L'élan me fait perdre la notion de temps et l'infini se peins dans les moindres lieux du corps qui lui courre de l'intérieur, vit et s'appuie à la pensée qu'il est là. L'ailleurs et la mer viennent lui hurler aux pieds. Traumastisme du son qui ne s'entend pas. Ricochet. L'amour ne suffit pas à ne devenir qu'un avec le non soi, alors s'entrave à l'impossible. [C'est une femme qui se folle devant son fils, les mains ailées vers l'arrière, divine desespérée et l'armée avance et la femme ne chante plus, morte]. Toi : caresse, effleure de tout ton corps, tu ne transperceras la peau et le sang toujours seras le sien. Mais l'enfant ? L'enfant est fruit, est autre et destin. L'autre est nous et non je.

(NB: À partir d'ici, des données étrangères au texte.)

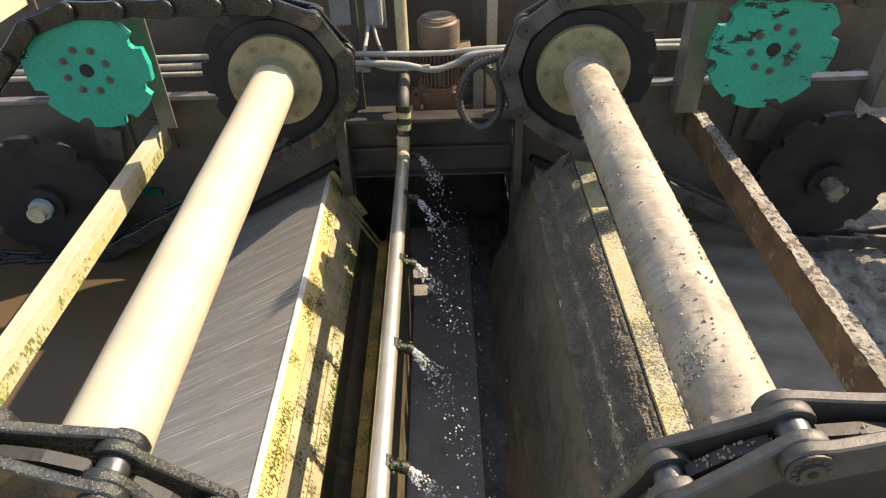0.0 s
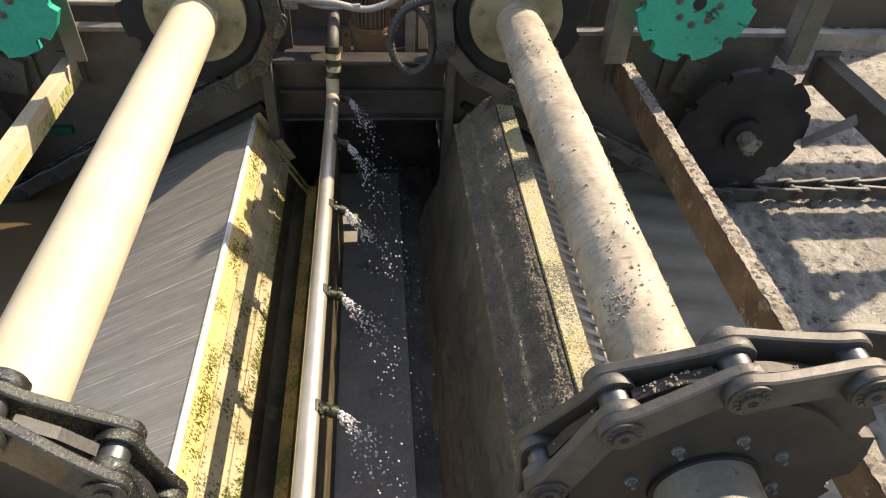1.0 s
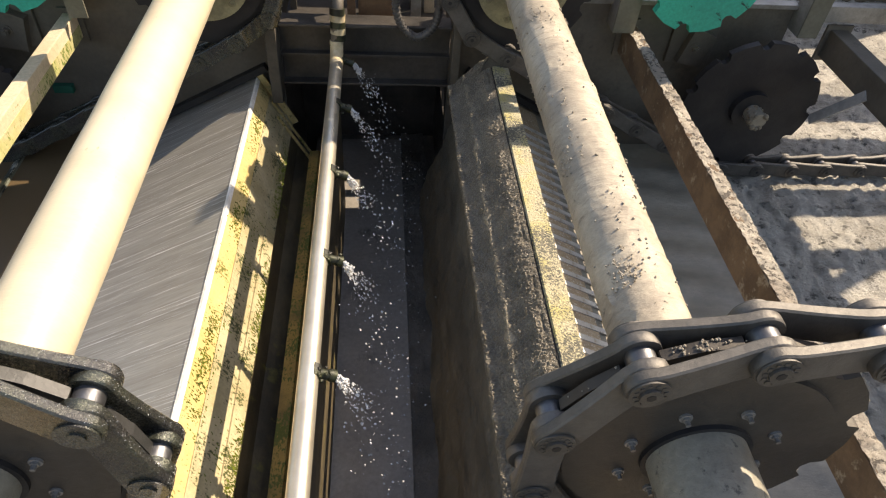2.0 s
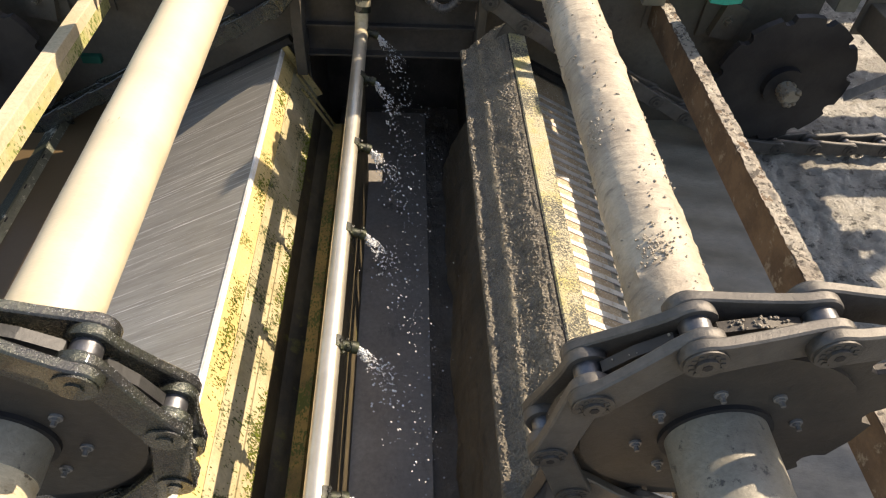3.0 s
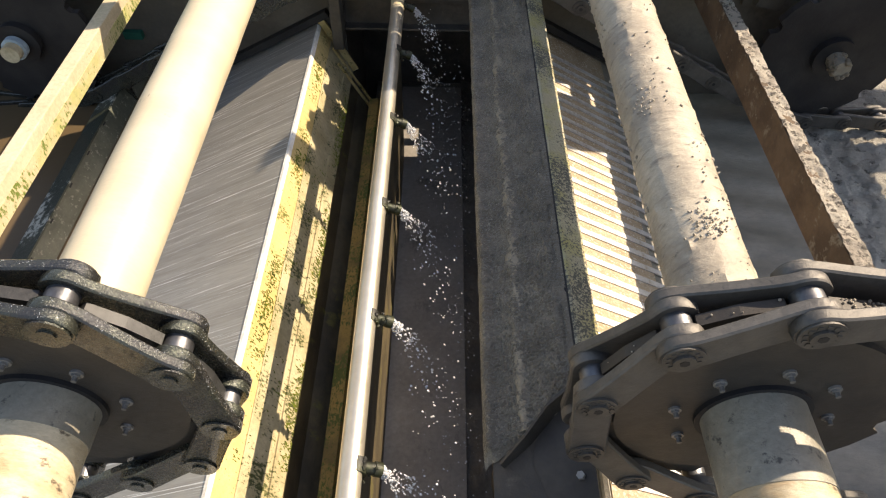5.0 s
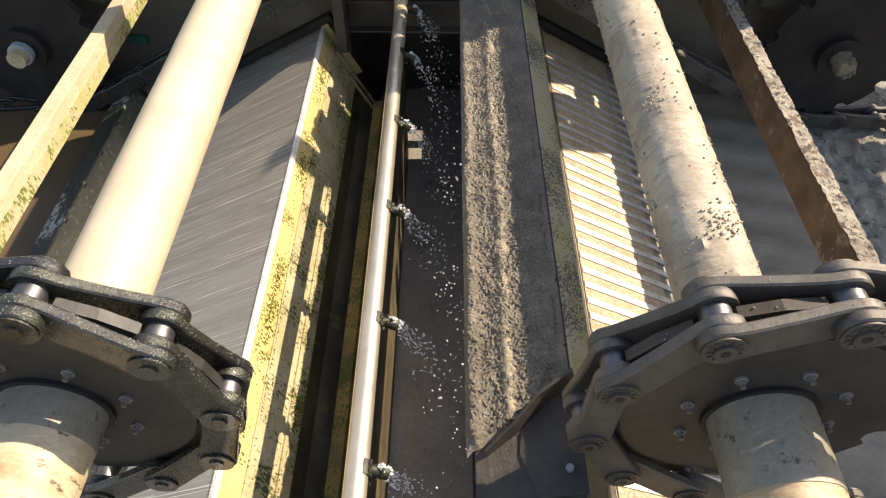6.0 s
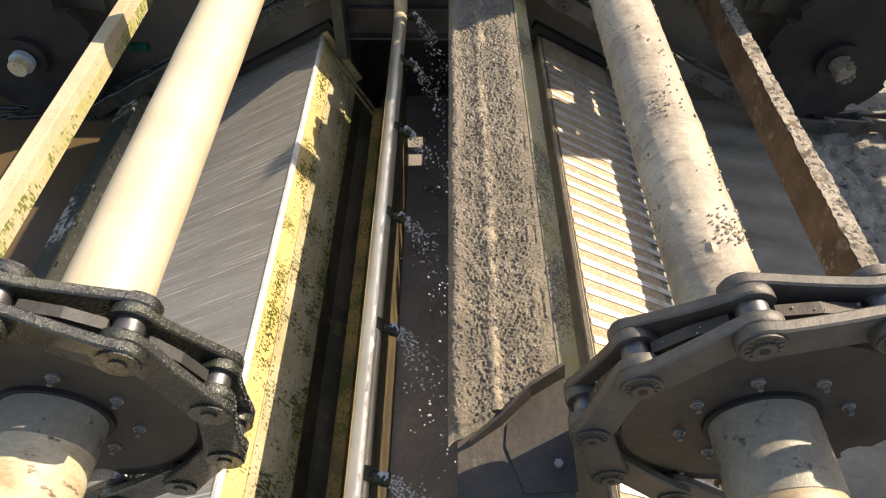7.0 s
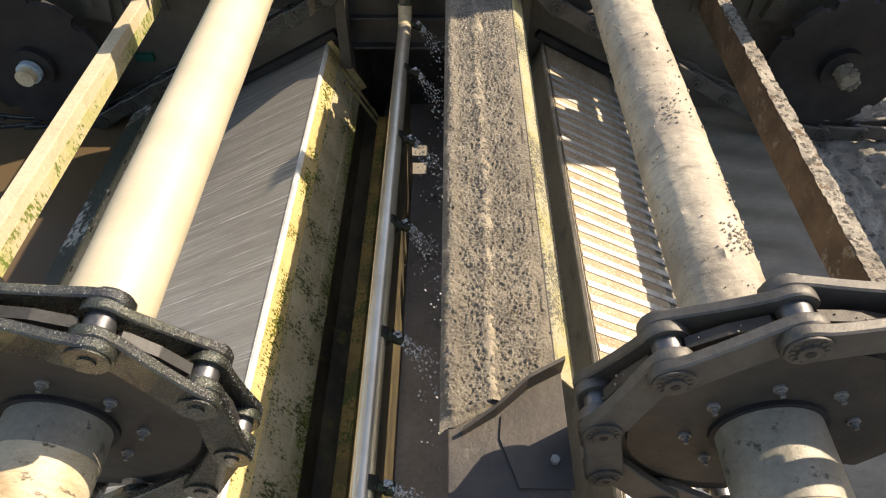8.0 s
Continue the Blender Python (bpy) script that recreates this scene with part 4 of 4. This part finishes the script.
    part("strip", box(bmesh.new(), (0.13, 2.80, -0.40), (0.175, 2.81, -0.1), 0.002), GALV, th)


back_services()


# ---- brackets, guides and small fixings ----
def fixings():
    for side in (-1, 1):
        x0 = XR if side > 0 else XL
        # guide rails under the lower run, on the far plate
        n = (-math.sin(SLOPE), -math.cos(SLOPE))
        t = (math.cos(SLOPE), -math.sin(SLOPE))
        th = thing("chain_guide", "dark worn guide rail under the rising chain run", "guide rail", "chain guides")
        rails = [(R_PIN + 0.205, 0.03, BLACK_RUBBER)] + ([(R_PIN + 0.085, 0.008, FRAME), (R_PIN + 0.105, 0.005, GALV)] if side > 0 else [])
        for off, h, mat in rails:
            p = []
            for a, b in ((0.10, 0), (0.98, 0), (0.98, 1), (0.10, 1)):
                o = off + h * b
                p.append((x0 + side * (n[0] * o + t[0] * a), n[1] * o + t[1] * a))
            part("rail", prism(bmesh.new(), p, Y_WALL - 0.035, Y_WALL - 0.001), mat, th)
        # bearing bracket above the lower sprocket
        bx = x0 + side * 0.83
        th = thing("tension_bracket", "grey steel chain tensioner bracket on the side plate", "bracket", "tensioner brackets")
        part("plate", box(bmesh.new(), (bx - 0.1, Y_WALL - 0.02, -0.42), (bx + 0.1, Y_WALL - 0.001, -0.20), 0.003), FRAME, th)
        part("slide", prism(bmesh.new(), [(bx - 0.06, -0.40), (bx + 0.05, -0.42), (bx + 0.08, -0.28), (bx - 0.02, -0.24)], Y_WALL - 0.06, Y_WALL - 0.021), FRAME, th)
        part("top_edge", box(bmesh.new(), (bx - 0.105, Y_WALL - 0.035, -0.205), (bx + 0.06, Y_WALL - 0.021, -0.195), 0.001), GALV, th)
        bm = bmesh.new()
        hexbolt(bm, bx + 0.0, Y_WALL - 0.06, -0.33, 0.016, 0.02)
        part("bolt", bm, FRAME, th)


fixings()
GREEN_CLIP = thing("marker_plate", "small dark green plate on the side frame", "plate")
part("plate", box(bmesh.new(), (-1.40, Y_WALL - 0.03, -0.63), (-1.32, Y_WALL - 0.001, -0.595), 0.003), GREEN_DULL, GREEN_CLIP)


# ---- what moves ----
def motions():
    times = [0.5 * k for k in range(17)]
    for ob, side, s7, y, own in MOVERS:
        walk(ob, [(t, link_pose(side, s7 + SPEED * (t - 7), y) @ own) for t in times])
    for side in (-1, 1):
        walk(SHAFT[side], [(t, Matrix.Translation((XR if side > 0 else XL, 0, 0)) @ Matrix.Rotation(side * radians(OMEGA) * (t - 7), 4, "Y")) for t in times])
        for ob, c, r, turn in ((IDLERS[side], IDLER, R_IDLER, 1), (HOLDS[side], (HOLD[0], HOLD_Z), R_HOLD, -1)):
            x = (XR if side > 0 else XL) + side * c[0]
            walk(ob, [(t, Matrix.Translation((x, Y_FAR, c[1])) @ Matrix.Rotation(turn * side * SPEED / r * (t - 7), 4, "Y")) for t in times])
    for foam, drops, j in JETS:
        walk(foam, [(t, Matrix.Translation((0, 0, -0.03 * min(1, max(0, (t - 4.5) / 1.5)))) @ Matrix.Rotation(1.3 * t * (1 if j % 2 else -1) * 2, 4, "Z")) for t in times])
        walk(drops, [(t, Matrix.Translation((0.012 * math.sin(3 * t + 2 * j), 0.01 * math.cos(4 * t + j), 0.03 * math.sin(5 * t + j))) @ Matrix.Rotation(0.12 * math.sin(4.3 * t + j), 4, "Z")) for t in times])


motions()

Mouvement mouvement, les inconscients discutent et les attaches se font sans nous. Les vents soulèvent les coeurs mais les remettent à leur place, bien que changés, bien que changés. Un jour. Surprise de soi, rencontre à soi. Maintenant, toujours, tout de suite ou plus tard : révélation : de nouveaux bourgeons.

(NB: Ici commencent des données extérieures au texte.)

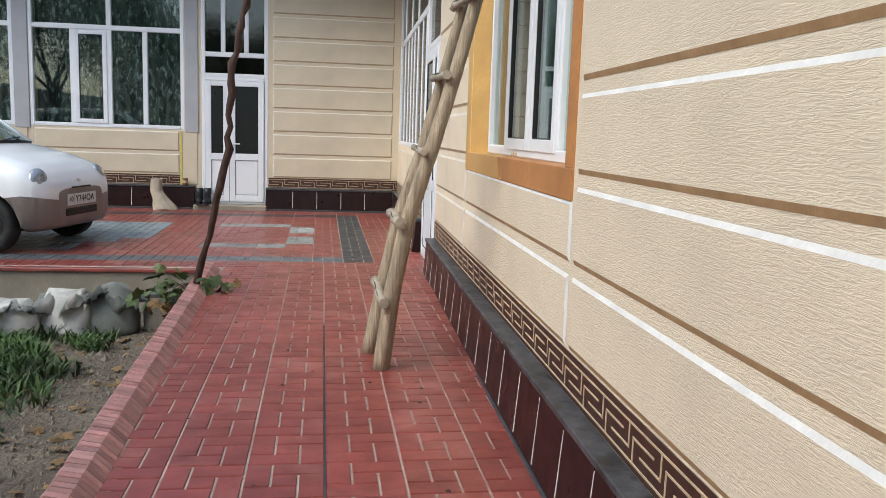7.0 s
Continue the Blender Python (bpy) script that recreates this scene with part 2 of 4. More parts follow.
bm = bmesh.new()
for x0, x1, z0, z1 in ((-0.842, XF, -0.4, TOP), (-1.80, -0.842, 3.70, TOP), (-2.045, -1.80, -0.4, TOP), (-4.20, -2.045, -0.4, 1.28), (-4.20, -2.045, 3.65, TOP),
                       (-4.415, -4.20, -0.4, TOP), (-6.57, -4.415, -0.4, 1.28), (-6.57, -4.415, 3.65, TOP), (-9.0, -6.57, -0.4, TOP)):
    bx(bm, x0, x1, YB, YB + 0.3, z0, z1)
wall_north = tagged(part("wall_north", bm, M_BACK), "cream painted wall of the far wing with level panels", "wall", kind="structure")


def panel_mesh(length, height, edge=0.015, low=0.019, lift=0.007):
    """A raised plaster slab lying along +x, facing -y, foot at z=0: white bevels on top and at the start, brown below and at the end."""
    bm = bmesh.new()
    outer = [bm.verts.new((x, 0, z)) for x, z in ((0, 0), (length, 0), (length, height), (0, height))]
    inner = [bm.verts.new((x, -lift, z)) for x, z in ((edge, low), (length - edge, low), (length - edge, height - edge), (edge, height - edge))]
    bm.faces.new(inner)
    for k, mi in ((0, 2), (1, 2), (2, 1), (3, 1)):
        f = bm.faces.new((outer[k], outer[(k + 1) % 4], inner[(k + 1) % 4], inner[k]))
        f.material_index = mi
    bmesh.ops.recalc_face_normals(bm, faces=bm.faces[:])
    return bm


def wall_panel(parent, place, turn, length, height, face, lines=None):
    me = mesh_of("panel", panel_mesh(length, height), face, *(lines or (M_WHITE, M_BROWN)))
    ob = new("panel", me)
    ob.matrix_world = pose(*place, 0, 0, turn)
    ob.parent = parent
    return ob


FAINT = (mat("pale_cream_line", (0.74, 0.67, 0.57), rough=0.6, vary=0.08, scale=9, bump=0.2), mat("faded_brown_line", (0.47, 0.34, 0.21), rough=0.6, vary=0.1, scale=9, bump=0.2))


def east_panels(y0, y1, rows, lines=None):
    for z0, z1 in rows:
        wall_panel(wall_east, (XF - 0.001, y0, z0), 90, y1 - y0, z1 - z0, M_WALL, lines).matrix_world = Matrix.Translation((XF - 0.001, y0, z0)) @ Matrix(((0, 1, 0, 0), (1, 0, 0, 0), (0, 0, 1, 0), (0, 0, 0, 1)))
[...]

Et tu m'envoies ta réussite à la figure, d'un revers de la main, les déchets s'envolent mais la trace et le coup ne partent pas. Ils s'insinuent sous la peau, blessure d'orgueil. Mais que recherches tu ? Je me courbe et la haine grandie. Tenue à terre par une bienséance grossière, le sol me supporte trop. Mon dos se soulève à la mesure de tes coups, de mes inspirations. Et j'en viens à te haïr. Et je sais que je n'ai pas le droit de bouger. Car tu es ou trop bête ou trop ... amoureux. J'éponge les plaies que tu t'aies fait en trébuchant sur ton amour de moi. J'éponge tes plaies par mon corps et je dois me taire. Déception. Compréhension. Peut être résignée mais .... compréhension. Le pire est peut être juste que tu le fais sans vouloir le savoir.

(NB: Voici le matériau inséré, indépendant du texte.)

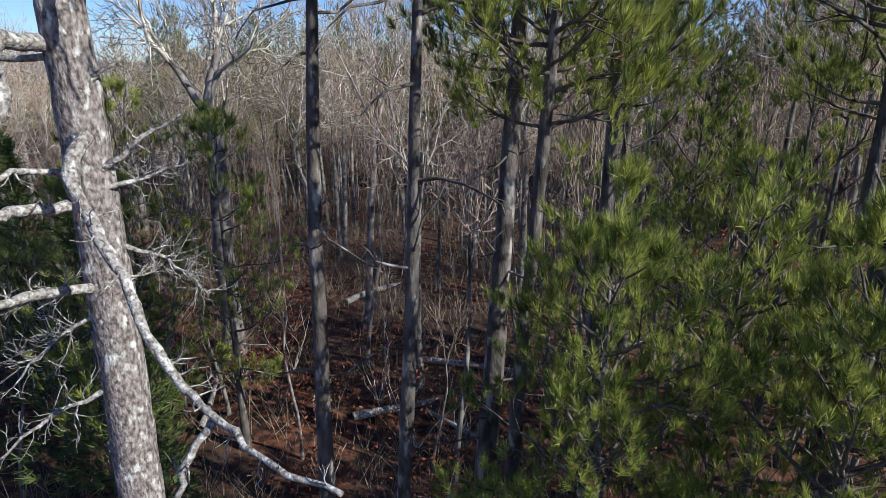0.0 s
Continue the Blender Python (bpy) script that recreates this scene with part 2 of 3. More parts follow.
def scatter(base_v, base_f, places, turn, scale, tall):
    """Many turned and scaled copies of a small shape as one array pair."""
    c, s = np.cos(turn)[:, None], np.sin(turn)[:, None]
    x = (base_v[None, :, 0] * c - base_v[None, :, 1] * s) * scale[:, None]
    y = (base_v[None, :, 0] * s + base_v[None, :, 1] * c) * scale[:, None]
    z = base_v[None, :, 2] * tall[:, None]
    v = np.stack([x, y, z], -1) + places[:, None]
    f = base_f[None] + (np.arange(len(places)) * len(base_v))[:, None, None]
    return v.reshape(-1, 3), f.reshape(-1, 3)


# ---------------------------------------------------------------- ground
def smooth(a, b, x):
    t = np.clip((x - a) / (b - a), 0, 1)
    return t * t * (3 - 2 * t)


def ground_z(x, y):
    x, y = np.asarray(x, float), np.asarray(y, float)
    far = np.where(y > 0, np.hypot(x * 0.75, y), np.hypot(x, y) * 0.3)
    left = np.interp(far, [0, 70, 150, 215, 320, 480, 1000, 1800, 3000, 3600, 7000], [0.5, 0.5, -4.8, -4.2, -23, -42, -40, -24, 4, 12, 16])
    right = np.interp(far, [0, 70, 150, 300, 430, 540, 800, 1100, 1800, 3000, 7000], [0.5, 0.5, -5.5, -8.0, -6, -19, -32, -34, -22, 2, 14])
    w = smooth(-0.27, 0.04, x / np.maximum(y, 1.0))
    z = left * (1 - w) + right * w
    z = z + 5.0 * np.exp(-((x - 45) / 60) ** 2 - ((y - 425) / 70) ** 2)
    roll = smooth(90, 600, far) * 3.0 + smooth(1200, 3500, far) * 6.0
    return z + roll * np.sin(x * 0.006 + 1.3) * np.cos(y * 0.0045 + x * 0.0013) + 0.15 * np.sin(x * 0.9) * np.cos(y * 0.7 + 0.4)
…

Et bien sur, chaque blessure signe un manque.
Re- connaissance ?
Et le manque de l'autre, comme toujours.
Tu les signes mes traits ?
A défaut de cela, j'en trace d'autre à coup de main sur la barre noire. Indéfiniment, surprendre l'instant et l'enfermer dans sa prison html. Port de bras le coude se déplie et s'ample. Ma tête s'engouffre dans le vide créé. Ma tête s'engouffre dans le vide. Ma tête s'engouffre.
Mais.
Ne se cambre pas.
Elle plonge dans l'eau du sens donné par le geste. Sens de beauté. Sens de libération. Sens de la musique que l'on suit. Danser c'est laisser son corps se réfugier dans un concret d'absolu, consciemment, s'abandonner à la la certitude transition. Embrasser. Danser, c'est un baiser volé à la vie.
Paradoxe.
Un peu comme Equilibre. Comme Mouvement.
Les mots clés qui tiennent un acte de ma vie. Par ce qu'ils roucoulent d'une certaine vérité. Leur enfantement comme un aboutissement d'un pan entier. Ceux qui sont devenus miens. Par ce que (ré)appropriation.